Театр и его Двойник | страница 75



Ловушка сплетена умело, приготовлен большой праздник, среди гостей скрываются сыщики и наемные убийцы, готовые по первому сигналу броситься на него. Но этот загнанный, погибший человек вдохновлен любовью, и он никому не позволит осудить ее.

Мы будто слышим его слова: «Вы хотите содрать кожу с моей любви. Я брошу ее вам в лицо, вас забрызгает кровью та любовь, высот которой вам никогда не достигнуть».

И он убивает свою возлюбленную и вырывает у нее сердце, будто собираясь съесть его прямо на пиру, где скорее всего собрались сожрать его самого.

И прежде чем его казнят, он убивает еще своего соперника, мужа своей сестры, посмевшего встать между ним и его любовью, он убивает его в своей последней схватке, похожей на собственные предсмертные судороги.

Итак, театр, как и чума, является грозным слиянием сил, которые, опираясь на пример, возвращают сознание к истокам его конфликтов. Ясно, что страстный пример Форда — всего лишь символ гораздо большей по масштабу и чрезвычайной работы.

Ужасающее явление Зла, которое предстало в своем чистом виде в Элевсинских Мистериях,[142] на самом деле «явив» там свое лицо, находит отклик в мрачной атмосфере некоторых античных трагедий, и всякий настоящий театр должен заново открыть его.

Если театр, в сущности, похож на чуму, то не потому, что он заразителен, а потому, что он, как и чума, является откровением, прорывом вперед, движением наверх из глубин скрытой жестокости, где кроются, и в отдельном человеке, и в целом народе, все извращенные потенции духа.

Как и чума, театр — это торжество зла, триумф темных сил, которые питаются от силы еще более глубокой, пока она не исчерпает себя до дна.

Как и в чуме, в нем есть какое-то странное солнце, свет необычайной силы, когда кажется, что даже трудное и невозможное вдруг становится для нас совсем обычным. «Аннабелла» Форда, как всякое истинно театральное зрелище, залита светом этого странного солнца. В ней есть что-то от свободы чумы, когда умирающий с каждой минутой все более раздувается, а оставшийся в живых становится существом все более грандиозным и напыщенным.

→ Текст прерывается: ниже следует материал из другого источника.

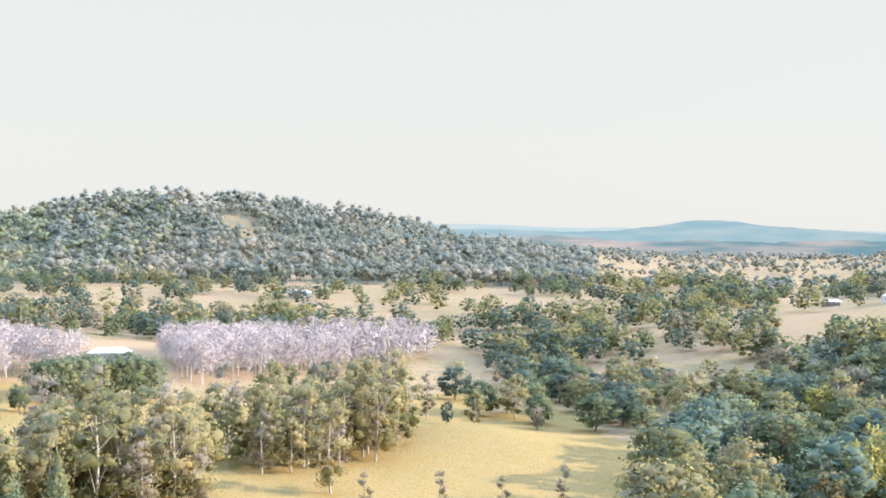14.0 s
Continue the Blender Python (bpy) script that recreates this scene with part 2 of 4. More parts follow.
def dome_clumps(rng, n, height, low, wide, size):
    """Clump centres over an uneven rounded crown, fuller on top than below."""
    mid = low + (height - low) * 0.42
    lobe, got = rng.uniform(0, 6.28, 2), []
    for k in range(n):
        u = -0.75 + 1.7 * (k + 0.5) / n
        w = k * 2.39996 + rng.normal(0, 0.3)
        s = size * rng.uniform(0.7, 1.3)
        reach = (1 + 0.20 * math.sin(2 * w + lobe[0]) + 0.14 * math.sin(3 * w + lobe[1] + 2 * u)) * rng.uniform(0.78, 1.05)
        h = math.sqrt(max(0.04, 1 - u * u)) * max(0.2, wide - s * 0.7) * reach
        z = mid + (u * (height - mid - s * 0.6) if u > 0 else u * (mid - low)) * rng.uniform(0.86, 1.06)
        got.append((h * math.cos(w), h * math.sin(w), z, s, s * rng.uniform(0.7, 0.95)))
    return got


def ground_cover():
    """Dry pasture, with leaf litter and pale paddock where the ground's own layer says so."""
    m = bpy.data.materials.new("pasture_litter_and_paddock")
    m.use_nodes = True
    n, l = m.node_tree.nodes, m.node_tree.links
    p = n["Principled BSDF"]
    p.inputs["Roughness"].default_value = 0.95
    p.inputs["Specular IOR Level"].default_value = 0.1
    co = n.new("ShaderNodeTexCoord")

    def speckle(scale, detail=6):
        t = n.new("ShaderNodeTexNoise")
        t.inputs["Scale"].default_value, t.inputs["Detail"].default_value = scale, detail
        l.new(co.outputs["Object"], t.inputs["Vector"])
        return t.outputs["Fac"]

    def mixed(fac, a, b):
        x = n.new("ShaderNodeMix")
        x.data_type = "RGBA"
        l.new(fac, x.inputs[0])
        for sock, c in ((6, a), (7, b)):
            if isinstance(c, tuple):
                x.inputs[sock].default_value = (*c, 1)
            else:
                l.new(c, x.inputs[sock])
        return x.outputs[2]

    def spread(fac, lo, hi):
        r = n.new("ShaderNodeMapRange")
        r.inputs["From Min"].default_value, r.inputs["From Max"].default_value = lo, hi
        l.new(fac, r.inputs["Value"])
        return r.outputs[0]

    def edge(layer, amount):
        a = n.new("ShaderNodeMath")
        a.operation = "MULTIPLY_ADD"
        a.inputs[1].default_value = amount
        l.new(speckle(0.11), a.inputs[0])
        l.new(layer, a.inputs[2])
        return spread(a.outputs[0], 0.5 + amount * 0.5 - 0.13, 0.5 + amount * 0.5 + 0.13)

    wide, fine, tuft = spread(speckle(0.022), 0.38, 0.62), spread(speckle(0.35), 0.35, 0.68), spread(speckle(2.2, 3), 0.3, 0.75)
    grass = mixed(wide, (0.415, 0.265, 0.100), (0.275, 0.215, 0.076))
    grass = mixed(tuft, mixed(fine, grass, (0.41, 0.275, 0.128)), (0.205, 0.160, 0.058))
    litter = mixed(fine, (0.14, 0.15, 0.105), (0.22, 0.195, 0.135))
    paddock = mixed(wide, (0.335, 0.235, 0.125), (0.240, 0.205, 0.086))
    paddock = mixed(fine, paddock, (0.355, 0.240, 0.162))
    lay, sep = n.new("ShaderNodeAttribute"), n.new("ShaderNodeSeparateColor")
    lay.attribute_name = "cover"
    l.new(lay.outputs["Color"], sep.inputs[0])
    c = mixed(edge(sep.outputs[1], 1.1), grass, paddock)
    c = mixed(edge(sep.outputs[0], 0.9), c, litter)
    l.new(c, p.inputs["Base Color"])
    b = n.new("ShaderNodeBump")
    b.inputs["Strength"].default_value, b.inputs["Distance"].default_value = 1.0, 0.14
    l.new(speckle(2.4), b.inputs["Height"])
    l.new(b.outputs[0], p.inputs["Normal"])
    return m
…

Сейчас можно сказать, что всякая истинная свобода сумрачна и неминуемо сливается с сексуальной свободой, тоже, неизвестно почему, сумрачной.[143] Потому что уже давно платоновский Эрос, половое чувство и свобода жизни исчезли под темной оболочкой libido.[144] Его отождествляют со всем, что есть грязного, низкого и позорного в самой жизни, в стремлении броситься в жизнь со всей нечистой природной энергией и обновленной силой.